##### Data segment #####

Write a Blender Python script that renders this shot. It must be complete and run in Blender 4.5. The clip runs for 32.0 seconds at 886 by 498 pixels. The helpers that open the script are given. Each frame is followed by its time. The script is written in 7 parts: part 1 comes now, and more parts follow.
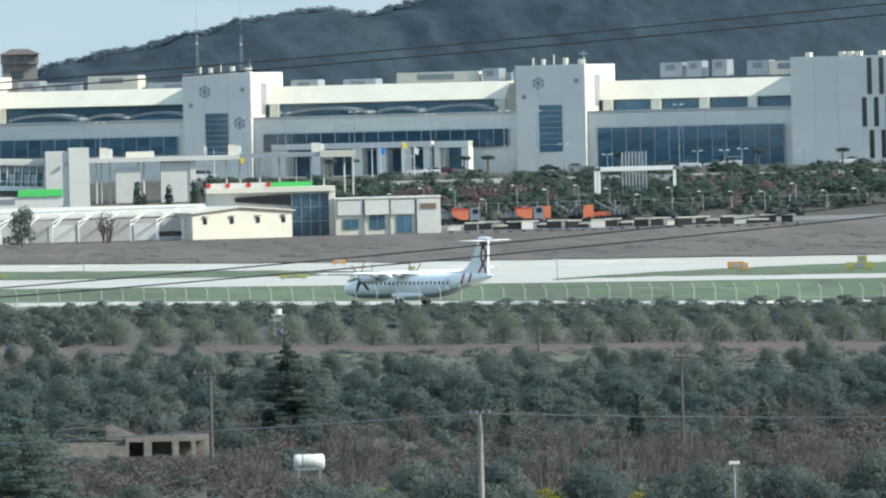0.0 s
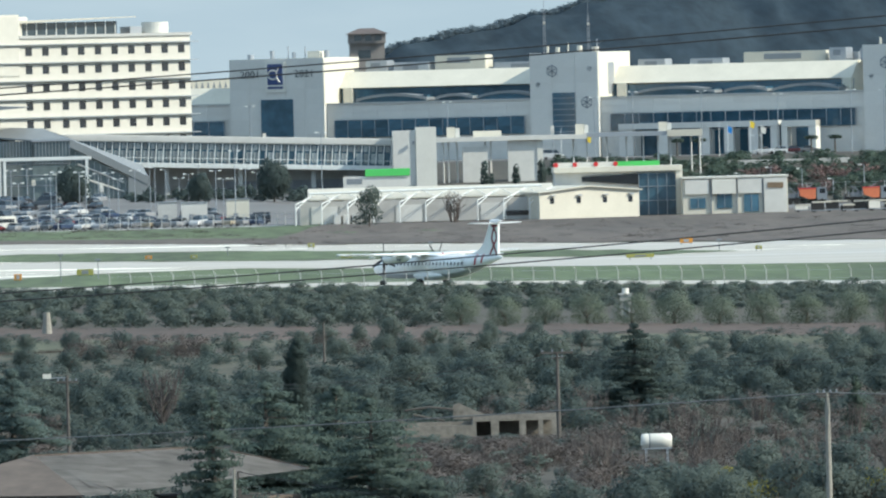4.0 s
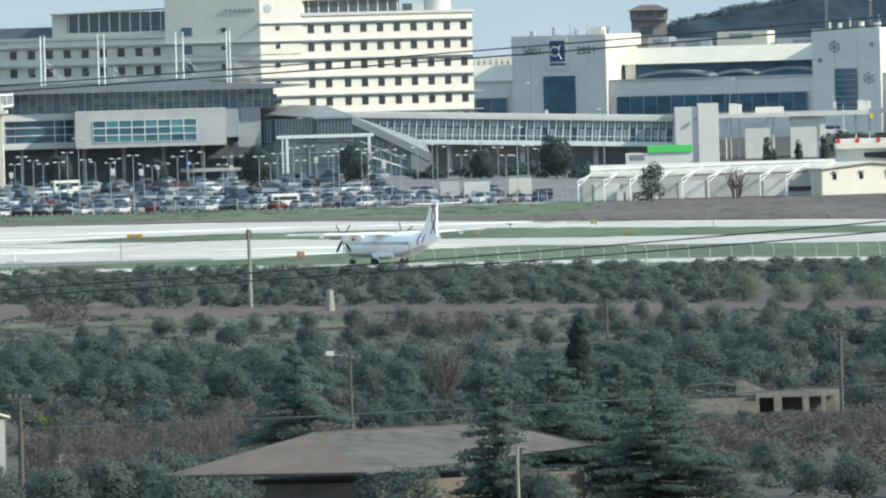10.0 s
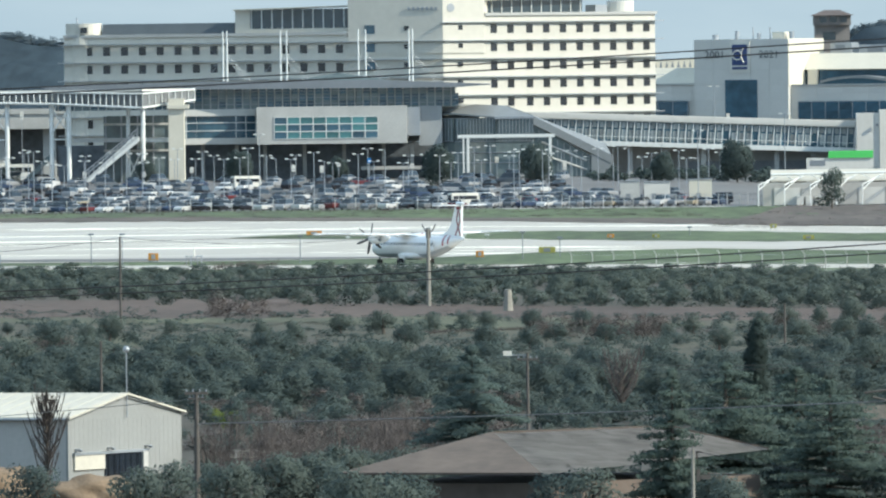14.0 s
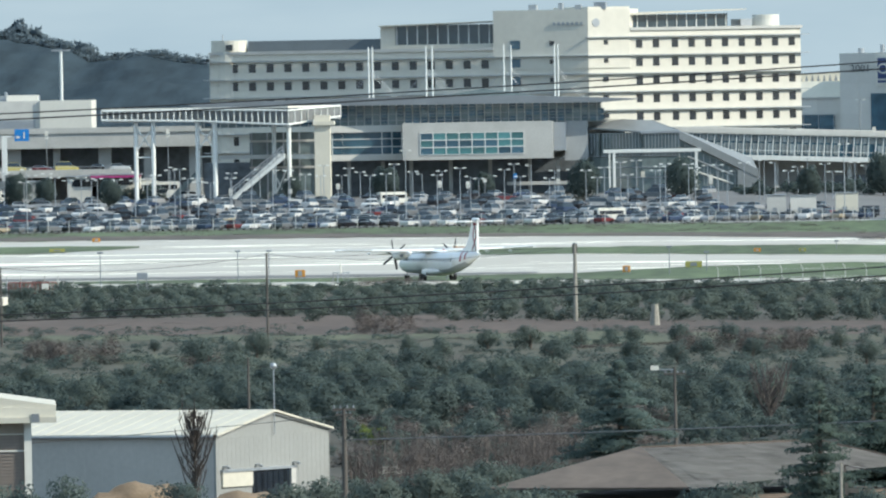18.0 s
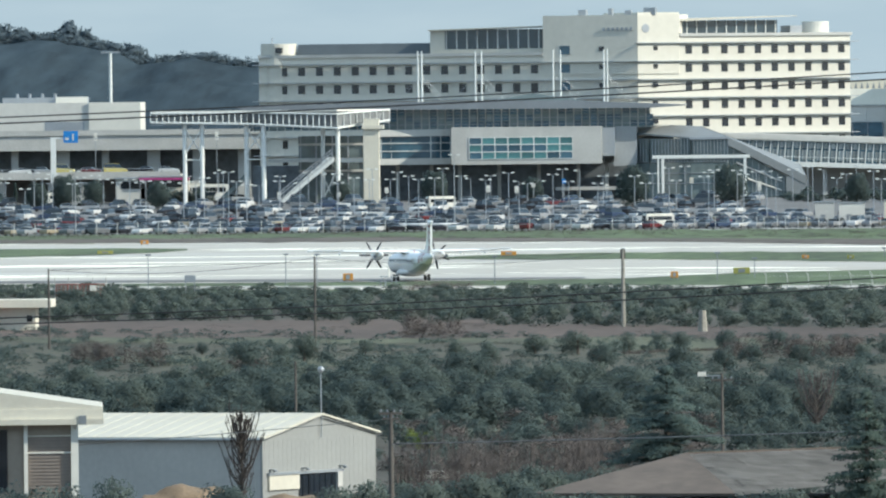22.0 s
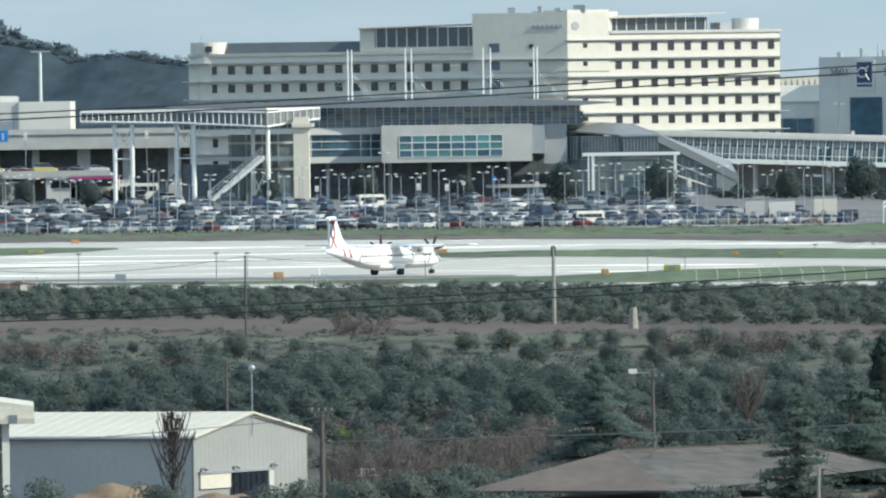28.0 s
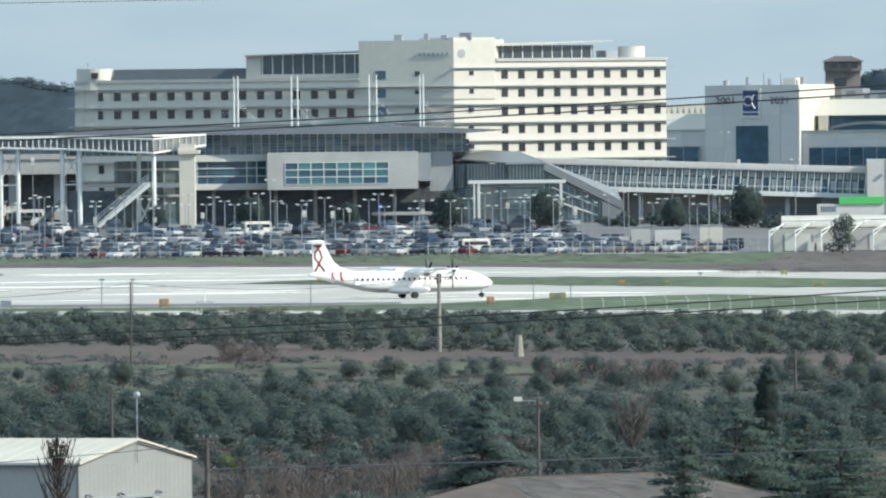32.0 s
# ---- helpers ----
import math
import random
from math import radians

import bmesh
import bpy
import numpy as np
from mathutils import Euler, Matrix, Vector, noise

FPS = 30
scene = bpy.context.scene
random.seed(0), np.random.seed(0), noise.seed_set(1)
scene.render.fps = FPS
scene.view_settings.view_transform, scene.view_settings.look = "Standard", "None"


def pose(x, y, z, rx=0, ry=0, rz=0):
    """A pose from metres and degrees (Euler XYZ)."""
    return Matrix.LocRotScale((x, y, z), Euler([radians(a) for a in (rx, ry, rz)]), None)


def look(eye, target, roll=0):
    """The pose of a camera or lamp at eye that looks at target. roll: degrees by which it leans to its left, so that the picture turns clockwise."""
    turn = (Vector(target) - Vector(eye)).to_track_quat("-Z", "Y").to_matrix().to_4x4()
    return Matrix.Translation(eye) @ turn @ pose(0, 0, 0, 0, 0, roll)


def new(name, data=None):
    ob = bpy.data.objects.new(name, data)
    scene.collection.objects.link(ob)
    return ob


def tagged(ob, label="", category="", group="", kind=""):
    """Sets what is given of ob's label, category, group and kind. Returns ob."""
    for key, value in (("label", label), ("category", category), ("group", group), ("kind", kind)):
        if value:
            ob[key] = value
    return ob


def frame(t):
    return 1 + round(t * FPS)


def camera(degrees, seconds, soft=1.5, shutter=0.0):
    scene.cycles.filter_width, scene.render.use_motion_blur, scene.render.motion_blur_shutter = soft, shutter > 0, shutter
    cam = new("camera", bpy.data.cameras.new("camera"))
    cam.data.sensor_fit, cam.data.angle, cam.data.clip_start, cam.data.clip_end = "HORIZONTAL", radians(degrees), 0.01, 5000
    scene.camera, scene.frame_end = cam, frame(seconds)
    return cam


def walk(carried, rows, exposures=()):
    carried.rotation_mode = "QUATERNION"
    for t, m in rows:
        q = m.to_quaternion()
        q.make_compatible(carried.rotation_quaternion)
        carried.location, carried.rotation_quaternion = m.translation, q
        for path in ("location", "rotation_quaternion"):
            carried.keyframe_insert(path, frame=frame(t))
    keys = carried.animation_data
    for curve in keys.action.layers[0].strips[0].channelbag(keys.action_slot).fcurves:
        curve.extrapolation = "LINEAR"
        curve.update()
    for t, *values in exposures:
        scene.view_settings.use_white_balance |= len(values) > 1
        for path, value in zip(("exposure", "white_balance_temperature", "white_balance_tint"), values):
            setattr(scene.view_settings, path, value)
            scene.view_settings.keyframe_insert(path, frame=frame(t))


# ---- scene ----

# Bearings and drops count in 1/25000 rad, as from a theodolite at the camera: bearing b from the y axis, drop v below the horizon.
RAY = 25000.0
EYE = Vector((0.0, 0.0, 23.0))

cam = camera(3.592, 32.0, soft=2.2)
VIEW = [
    (0.0, 1056, 260, -1.44), (0.5, 953, 256, -1.51), (1.0, 813, 215, -1.46), (1.5, 701, 196, -1.43), (2.0, 645, 194, -1.47), (2.5, 632, 233, -1.48),
    (3.0, 603, 263, -1.59), (3.5, 544, 278, -1.46), (4.0, 441, 281, -1.48), (4.5, 352, 280, -1.47), (6.5, 246, 285, -1.47), (7.0, 188, 289, -1.14),
    (7.5, 125, 286, -1.04), (8.0, 66, 266, -1.03), (8.5, 56, 257, -1.15), (9.0, 35, 280, -1.39), (9.5, 2, 297, -1.56), (10.0, -60, 309, -1.63),
    (10.5, -111, 293, -1.54), (11.0, -151, 296, -1.30), (11.5, -178, 297, -1.13), (12.0, -198, 305, -1.16), (12.5, -251, 301, -1.04), (13.0, -314, 279, -0.80),
    (13.5, -365, 288, -0.74), (14.0, -377, 302, -0.68), (14.5, -399, 299, -0.67), (16.5, -528, 286, -0.80), (17.0, -567, 284, -1.00), (17.5, -594, 271, -1.06),
    (18.0, -636, 271, -1.01), (18.5, -658, 272, -0.79), (19.0, -700, 252, -0.60), (19.5, -713, 228, -0.36), (20.0, -711, 222, -0.44), (20.5, -716, 246, -0.67),
    (21.0, -706, 279, -0.81), (21.5, -711, 286, -0.85), (22.0, -721, 262, -0.61), (22.5, -736, 256, -0.42), (23.0, -727, 251, -0.33), (23.5, -715, 272, -0.45),
    (24.0, -715, 278, -0.48), (24.5, -706, 270, -0.49), (26.5, -643, 263, -0.80), (27.0, -631, 262, -0.84), (27.5, -612, 273, -0.88), (28.0, -598, 267, -0.81),
    (28.5, -592, 260, -0.59), (29.0, -570, 253, -0.64), (29.5, -537, 269, -0.78), (30.0, -529, 272, -0.68), (30.5, -513, 279, -0.52), (31.0, -480, 250, -0.55),
    (31.5, -444, 239, -0.63), (32.0, -395, 221, -0.63),
]
walk(cam, [(t, look(EYE, (1000 * math.tan(b / RAY), 1000, 23.0 - 1000 * v / RAY), roll)) for t, b, v, roll in VIEW],
     exposures=[(0.0, 1.62, 6000, 7), (1.0, 1.58, 6000, 7), (2.0, 1.43, 6000, 7), (4.0, 1.47, 6000, 7), (8.0, 1.53, 6000, 7), (14.0, 1.51, 6000, 7), (20.0, 1.41, 6000, 7), (32.0, 1.44, 6000, 7)])

# ---- light ----
SUN_TURN, SUN_HEIGHT = 108.0, 33.0     # degrees: clockwise from the y axis, above the horizon
world = bpy.data.worlds.new("sky")
scene.world = world
world.use_nodes = True
wn = world.node_tree.nodes
sky = wn.new("ShaderNodeTexSky")
sky.sky_type, sky.sun_disc = "NISHITA", False
sky.sun_elevation, sky.sun_rotation = radians(SUN_HEIGHT), radians(SUN_TURN)
sky.air_density, sky.dust_density, sky.ozone_density, sky.altitude = 1.0, 0.3, 3.0, 100
veil = wn.new("ShaderNodeMix")          # thin high cloud over the clear sky
veil.data_type = "RGBA"
veil.inputs[0].default_value, veil.inputs[7].default_value = 0.85, (1.60, 2.06, 2.37, 1)
world.node_tree.links.new(sky.outputs[0], veil.inputs[6])
world.node_tree.links.new(veil.outputs[2], wn["Background"].inputs[0])
wn["Background"].inputs[1].default_value = 0.132
sun_data = bpy.data.lights.new("sun", "SUN")
sun_data.energy, sun_data.angle, sun_data.color = 2.12, radians(0.6), (1.0, 0.91, 0.74)
sun = new("sun", sun_data)
a, e = radians(SUN_TURN), radians(SUN_HEIGHT)
sun.matrix_world = look((0, 0, 0), (-math.sin(a) * math.cos(e), -math.cos(a) * math.cos(e), -math.sin(e)))


# ---- materials ----
def mat(name, color, rough=0.6, metal=0.0, var=0.25, fine=3.0, coarse=0.25, bump=0.15, island=0.0, each=0.0, spec=0.5, stretch=1.0):
    """A surface with grain (fine, cycles a metre) and stains (coarse), and an uneven relief."""
    m = bpy.data.materials.new(name)
    m.use_nodes = True
    n, l = m.node_tree.nodes, m.node_tree.links
    b = n["Principled BSDF"]
    b.inputs["Roughness"].default_value, b.inputs["Metallic"].default_value = rough, metal
    b.inputs["Specular IOR Level"].default_value = spec
    co = n.new("ShaderNodeTexCoord")
    mp = n.new("ShaderNodeMapping")
    mp.inputs["Scale"].default_value = (1, stretch, 1)
    l.new(co.outputs["Object"], mp.inputs[0])
    mixed = None
    for size, share in ((fine, 0.45), (coarse, 0.55)):
        t = n.new("ShaderNodeTexNoise")
        t.inputs["Scale"].default_value, t.inputs["Detail"].default_value = size, 5
        l.new(mp.outputs[0], t.inputs["Vector"])
        k = n.new("ShaderNodeMath")
        k.operation, k.inputs[1].default_value = "MULTIPLY", share
        l.new(t.outputs["Fac"], k.inputs[0])
        if mixed is None:
            first, mixed = t, k
        else:
            s = n.new("ShaderNodeMath")
            l.new(mixed.outputs[0], s.inputs[0]), l.new(k.outputs[0], s.inputs[1])
            mixed = s
    for share, node, sock in ((island, "ShaderNodeNewGeometry", "Random Per Island"), (each, "ShaderNodeObjectInfo", "Random")):
        if share:
            g = n.new(node)
            k = n.new("ShaderNodeMath")
            k.operation, k.inputs[1].default_value, k.inputs[2].default_value = "MULTIPLY_ADD", share, -share / 2
            l.new(g.outputs[sock], k.inputs[0])
            s = n.new("ShaderNodeMath")
            l.new(mixed.outputs[0], s.inputs[0]), l.new(k.outputs[0], s.inputs[1])
            mixed = s
    ramp = n.new("ShaderNodeValToRGB")
    lo, hi = [max(c * (1 - var), 0) for c in color], [min(c * (1 + var), 1) for c in color]
    ramp.color_ramp.elements[0].position, ramp.color_ramp.elements[1].position = 0.28, 0.72
    ramp.color_ramp.elements[0].color, ramp.color_ramp.elements[1].color = (*lo, 1), (*hi, 1)
    l.new(mixed.outputs[0], ramp.inputs[0]), l.new(ramp.outputs[0], b.inputs["Base Color"])
    if bump:
        bp = n.new("ShaderNodeBump")
        bp.inputs["Strength"].default_value, bp.inputs["Distance"].default_value = bump, 0.05
        l.new(first.outputs["Fac"], bp.inputs["Height"]), l.new(bp.outputs[0], b.inputs["Normal"])
    return m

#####

### Short problem
Which lines hold the string "category"? List them all.

### Written response
def tagged(ob, label="", category="", group="", kind=""):
    """Sets what is given of ob's label, category, group and kind. Returns ob."""
    for key, value in (("label", label), ("category", category), ("group", group), ("kind", kind)):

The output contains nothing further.